= Zelder paradox =

In economics, the Zelder paradox is the observation of Martin Zelder that welfare-reducing divorce is more likely when a couple has invested their efforts into love and children instead of money, possessions, and sex. Divorce is considered to be welfare-reducing when one spouse's desire to remain married is greater than the other spouse's desire to obtain a divorce. In this situation, a divorce will decrease the combined well-being of the couple, and so could be considered destructive of overall welfare.

==Bargaining in marriage==
If one spouse values a marriage more than the other spouse values a divorce, then (as suggested by the Coase Theorem) it would be expected that the spouse who wants to stay married would offer the other a greater share of whatever marital goods exist. This offer would be large enough to ensure that both spouses prefer marriage to divorce. In order to be applicable, however, the Coase Theorem requires frictionless trading between parties. In marriage, some goods are difficult to trade. An example is so called marital public goods, which are produced within a marriage and benefit both members of the couple, but also have the characteristic that one spouse cannot exclude the other from enjoying it. If one spouse cannot exclude the other from enjoying a good, then that spouse cannot threaten to withhold or increase production of it, and so the good cannot be used in marital bargaining. If a significant portion of marital wealth is in the form of public goods, then bargaining may not be able to save a marriage, even though a divorce would cause greater overall unhappiness than remaining married. Zelder cites Gary Becker as one of the originators of the idea of using economic tools to analyze bargaining in marriage and the potential for marital public goods to cause inefficiency

==Children and love as marital public goods==
One type of marital public good is the enjoyment of children. If both spouses care about the welfare of their children, then a happy child will benefit both parents, and neither spouse can prevent the other from enjoying this benefit. Some of the benefits associated with children are private, e.g., time spent with a child by one spouse while the other spouse is excluded. If spouses’ love for each other is largely a public good (within the marriage), then it also cannot be used to bargain to save a marriage.

==The paradox==
Zelder describes two aspects to the paradox. First, marriages may end in divorce even when the combined welfare of the couple would suffer from divorce. Second, the more effort a couple puts into those activities usually considered most central to marriage, such as love and the raising of children, the more likely it is that a sub-optimal divorce will occur. It seems odd that the likelihood of this outcome would be higher when a marriage is based on love and children rather than more prosaic matters such as money, sex, or household tasks. The key factor described by Zelder is that when the benefits of marriage are non-public, such as time spent on household chores, sex, or income transfers, then spouses can withhold them or offer to increase them in order to save a marriage. Public goods, however, cannot be withheld, and so cannot be used for bargaining.

==Evidence==
Zelder finds evidence supporting the Zelder paradox in higher divorce rates for couples with children in states with no-fault divorce laws. All 50 U.S. states now have no-fault divorce., but during the 1970s divorce laws differed significantly by state. (In a fault divorce regime, the presence of marital public goods has no effect on the likelihood of divorce, because spousal bargaining is occurring within divorce, not marriage.) In a no-fault regime, if only one spouse wishes to preserve a marriage, that spouse needs private gains (which can be transferred to the other) to succeed, and if a large fraction of marital assets are public goods, such bargaining will be impossible. Zelder (1993) found evidence that couples whose gains to marriage came disproportionately from children were more likely to divorce once the state they lived in switched to no-fault.
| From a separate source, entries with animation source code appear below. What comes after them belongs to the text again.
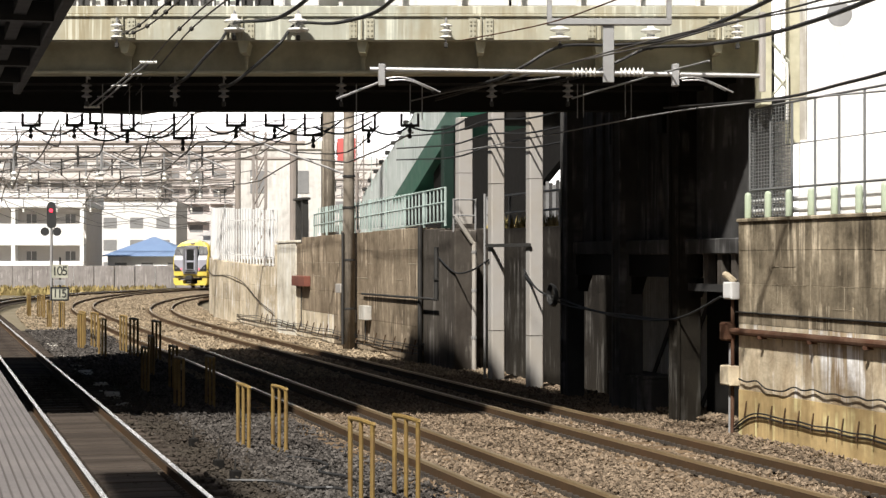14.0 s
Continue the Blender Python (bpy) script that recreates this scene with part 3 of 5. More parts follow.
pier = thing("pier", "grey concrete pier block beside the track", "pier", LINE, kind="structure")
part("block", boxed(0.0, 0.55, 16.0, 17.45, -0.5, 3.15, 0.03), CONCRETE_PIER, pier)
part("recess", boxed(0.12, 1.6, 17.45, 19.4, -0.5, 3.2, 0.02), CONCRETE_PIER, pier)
# sun falls on this back wall, so its shade is put into the colour
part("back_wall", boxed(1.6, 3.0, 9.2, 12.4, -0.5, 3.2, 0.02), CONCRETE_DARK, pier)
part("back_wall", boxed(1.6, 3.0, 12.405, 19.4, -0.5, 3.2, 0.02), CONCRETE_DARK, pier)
tuft = bmesh.new()
tr_ = random.Random(8)
for k in range(700):
    w, u, n = tr_.uniform(1.62, 2.4), tr_.uniform(9.4, 19.0), tr_.uniform(0.12, 0.36)
    q = tr_.uniform(0, 3.1)
    tuft.faces.new([tuft.verts.new((w + 0.04 * math.cos(q), u + 0.04 * math.sin(q), 3.2)), tuft.verts.new((w - 0.04 * math.cos(q), u - 0.04 * math.sin(q), 3.2)), tuft.verts.new((w + tr_.uniform(-0.12, 0.12), u + tr_.uniform(-0.12, 0.12), 3.2 + n))])
gr = tagged(part("dry_grass", tuft, GRASS_DRY), "dry brown grass on the ledge behind the pillars", "grass", kind="stuff")
gr.matrix_world = LINE
for w, u, z0, z1 in ((-0.02, 17.6, 1.45, 2.75), (0.02, 19.35, -0.2, 3.3)):
    dr = thing("down_pipe", "dark vertical down pipe on the wall", "pipe", LINE)
    part("pipe", tubed([(w, u, z1), (w, u, z0)], 0.06, 8), DARK_STEEL, dr)
    part("bracket", boxed(w - 0.07, 0.14, u - 0.08, u + 0.08, z0 + 0.5, z0 + 0.55), DARK_STEEL, dr)

# ---- far retaining wall, running on and bending away ----
far = thing("wall_far", "sunlit stained concrete retaining wall along the curve", "retaining wall", LINE, kind="structure")


def drift(u):
    return 0.005 * max(u - 50, 0) ** 2


def far_top(u):
    return 3.24 - 0.006 * (u - 19.4) if u < 33 else 2.96 if u < 40 else 2.15 + 0.016 * (u - 40)


for i in range(18):
    u0 = 19.42 + 2.6 * i
    u1 = u0 + 2.59
    m = pose(drift(u0), u0, 0, 0, 0, -math.degrees(math.atan((drift(u1) - drift(u0)) / 2.6))) @ pose(0, -u0, 0)
    # later lifts take the paler copy to look more brightly lit
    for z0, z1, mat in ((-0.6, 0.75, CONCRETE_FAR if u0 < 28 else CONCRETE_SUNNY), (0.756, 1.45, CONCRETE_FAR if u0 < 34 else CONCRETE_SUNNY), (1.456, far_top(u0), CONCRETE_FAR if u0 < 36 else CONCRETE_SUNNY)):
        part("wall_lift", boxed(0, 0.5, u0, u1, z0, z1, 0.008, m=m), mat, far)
pour = random.Random(12)
for z in (1.9, 2.32, 2.7):
    u = 19.6
    while u < 35:
        n = pour.uniform(0.4, 1.6)
        if pour.random() < 0.5:
            part("lime_line", boxed(-0.006, 0.05, u, u + n, z, z + pour.uniform(0.01, 0.03), 0.002), LIME, far, "pale lime along a pour joint")
        u += n + pour.uniform(0.1, 0.8)
part("wall_end", boxed(1.5, 30, 66.2, 66.7, -0.6, 2.55, 0.01), CONCRETE_SUNNY, far)
fterr = tagged(part("far_terrace", boxed(1.6, 60, 19.45, 66, 1.6, 2.2), CONCRETE_PALE), "raised ground behind the far wall", "ground", kind="structure")
fterr.matrix_world = LINE
ledge = tagged(part("wall_ledge", boxed(0.51, 1.59, 19.45, 40, 1.6, 2.2), CONCRETE_PALE), "narrow ledge behind the far wall", "ground", kind="structure")
ledge.matrix_world = LINE
hp = thing("wall_pipe", "dark pipe along the far wall", "pipe", LINE)
part("pipe", tubed([(-0.07, 25.6, 1.47), (-0.07, 17.5, 1.49)], 0.03, 8), DARK_STEEL, hp)
cr = thing("cable_run", "dark cables on hooks low on the far wall", "cable", LINE)
for dz in (0, -0.07, -0.2):
    part("cable", tubed(smooth_path([(-0.1, 19 + 2.2 * k, 0.28 + dz + 0.03 * math.sin(3 * k + dz * 20)) for k in range(13)] + [(0.0, 49, 0.2 + dz), (0.6, 53, 0.1 + dz)], 3), 0.013, 5), CABLE, cr)
for k in range(22):
    part("hook", tubed([(-0.02, 19.6 + 1.1 * k, 0.42), (-0.12, 19.6 + 1.1 * k, 0.05)], 0.016, 4), RAIL_RUST, cr)
sg = thing("sagging_cable", "dark cable sagging across the far wall", "cable", LINE)
part("cable", tubed(smooth_path([(0.9, 64, 1.95), (0.3, 58, 1.7), (-0.05, 51, 1.75), (-0.06, 47, 1.5), (-0.06, 43.5, 0.9), (-0.06, 40, 0.5)], 5), 0.014, 5), CABLE, sg)
for (u, z, w, h, mat, lab) in ((34.6, 1.72, 2.2, 0.34, RUST_BOX, "red-brown plate on the far wall"), (28.2, 1.58, 0.7, 0.27, PILLAR_PAINT, "white box on the far wall"), (25.0, 0.95, 0.7, 0.40, CONCRETE_PALE, "pale grey box on the far wall"), (27.0, 0.8, 0.9, 0.36, PILLAR_PAINT, "pale box beside the pole")):
    b = thing("junction_box", lab, "junction box", LINE)
    part("body", boxed(-0.22, 0.0, u - w / 2, u + w / 2, z - h / 2, z + h / 2, 0.015), mat, b)
    part("cable_tail", tubed([(-0.1, u, z - h / 2), (-0.1, u, 0.2)], 0.02, 5), CABLE, b)
blk = thing("pale_block", "white stained concrete pier with dark twin posts", "block", LINE)
part("block", boxed(-0.05, 0.9, 35.9, 39.4, -0.3, 3.0, 0.02), WHITE_STAINED, blk, "white stained concrete pier in the wall")
part("cap_stone", boxed(-0.08, 0.92, 35.8, 39.5, 3.0, 3.08, 0.01), WHITE_STAINED, blk)
for u in (35.4, 36.4):
    part("post", boxed(0.1, 0.3, u, u + 0.32, 2.95, 4.42, 0.01), DARK_STEEL, blk)
part("cap", boxed(0.05, 0.35, 35.3, 36.9, 4.42, 4.5, 0.01), DARK_STEEL, blk)


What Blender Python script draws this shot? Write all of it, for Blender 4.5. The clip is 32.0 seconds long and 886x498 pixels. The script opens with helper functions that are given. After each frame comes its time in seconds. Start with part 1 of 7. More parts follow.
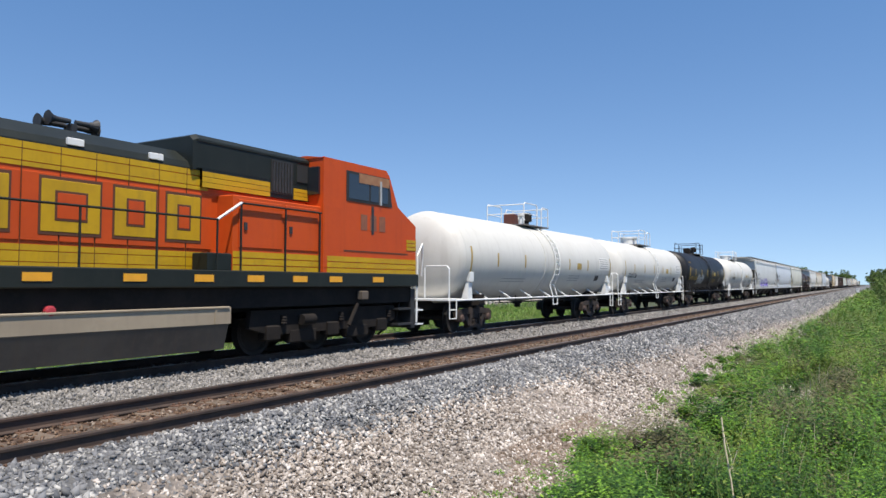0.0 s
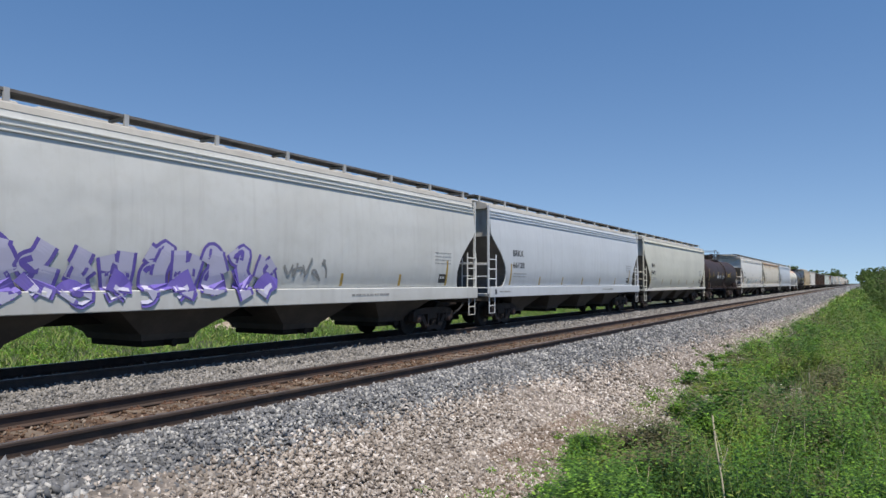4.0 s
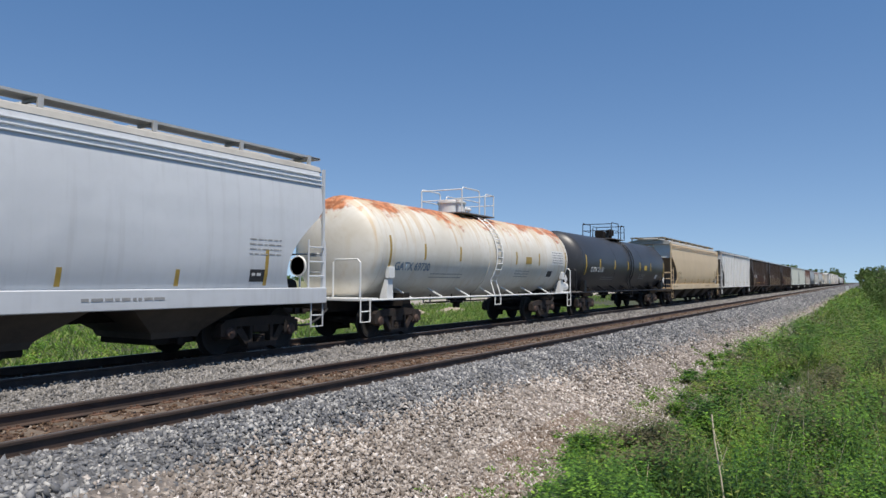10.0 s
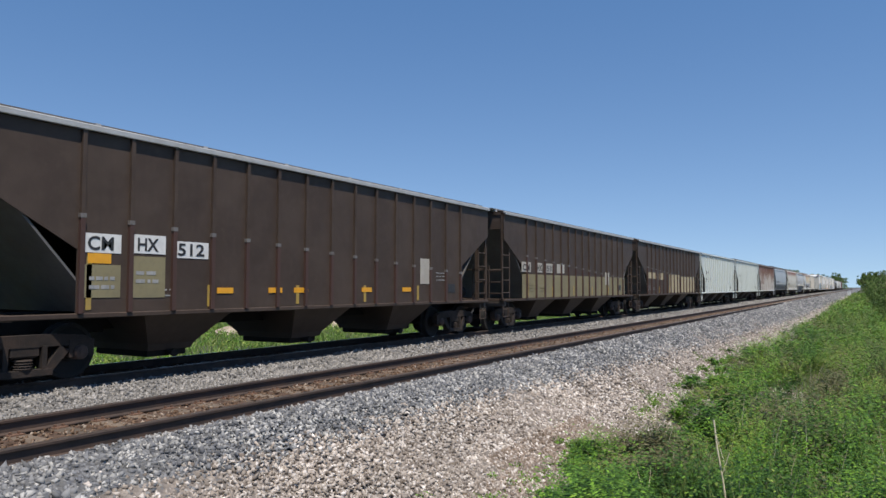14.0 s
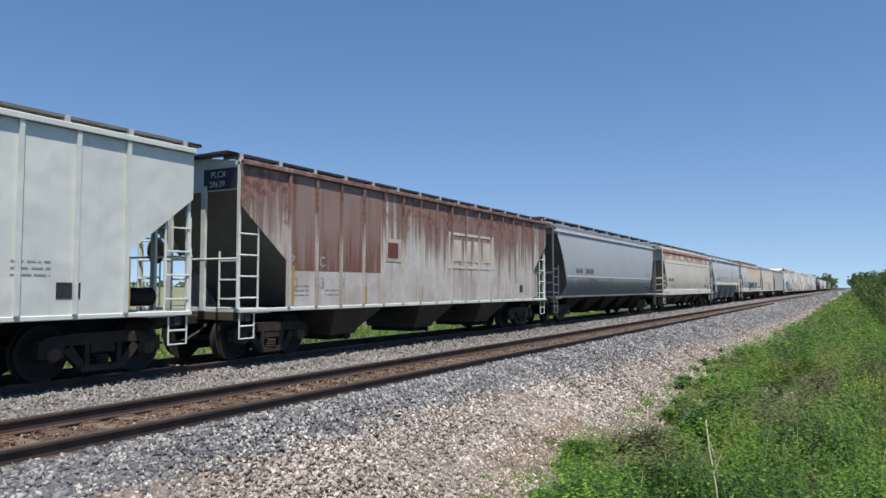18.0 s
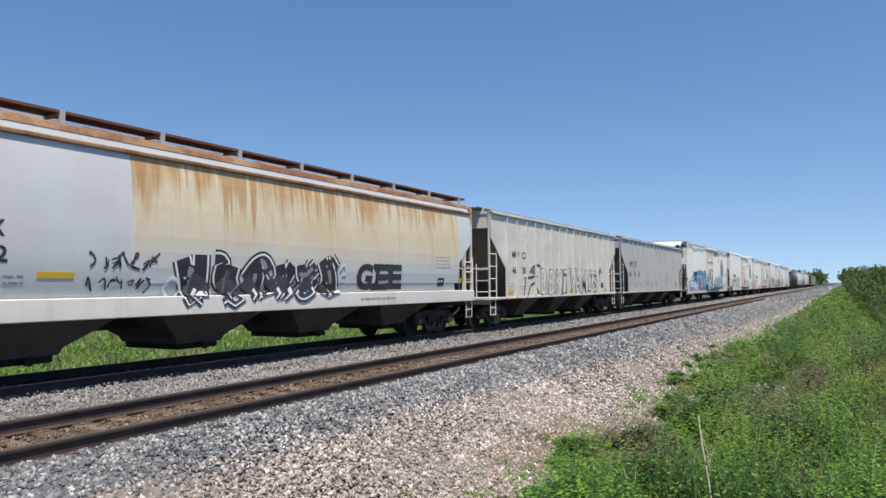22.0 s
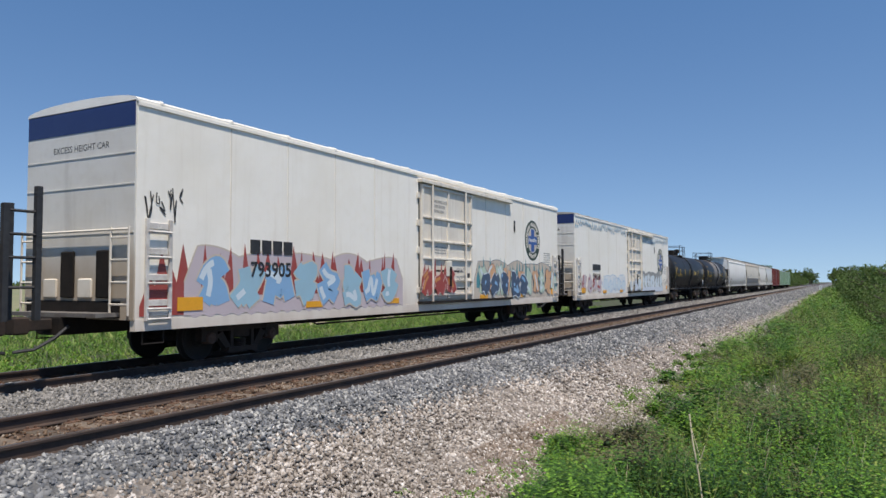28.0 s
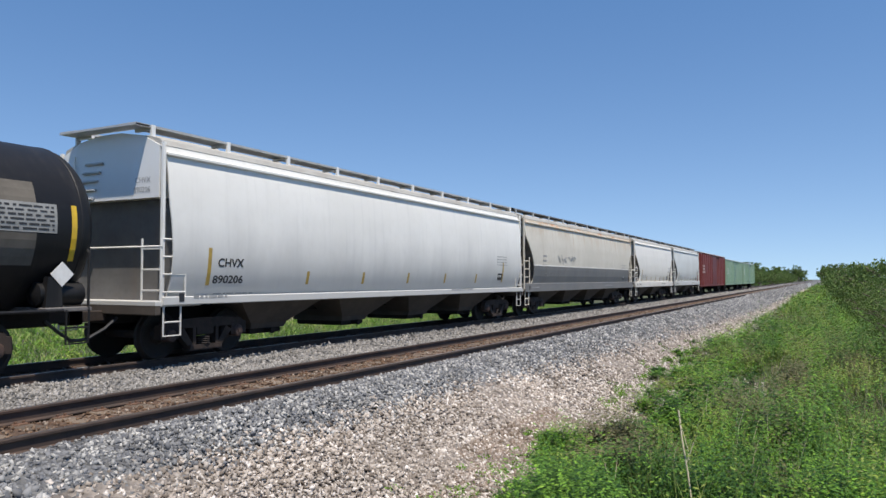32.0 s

==Influence and reactions==
Zelder's work describing the Zelder Paradox has been cited in over 30 peer-reviewed publications according to the Web of Science, with citations in the fields of economics, law, and public policy. The counter-intuitive nature of the Zelder Paradox is discussed in Ellman (1997). Ellman suggests that wives' advantage in the granting of child custody after divorce may reduce husbands' motivation for divorce, offsetting the effect identified by Zelder. Zelder argues that no-fault divorce was often accompanied by movement toward joint custody instead of exclusive custody by the mother, and that this movement makes it more difficult for a mother to threaten a husband with complete loss of parental rights after a divorce. Ellman also suggests that statistical corrections might eliminate the statistical significance of Zelder's empirical results, but offers no contradictory empirical results.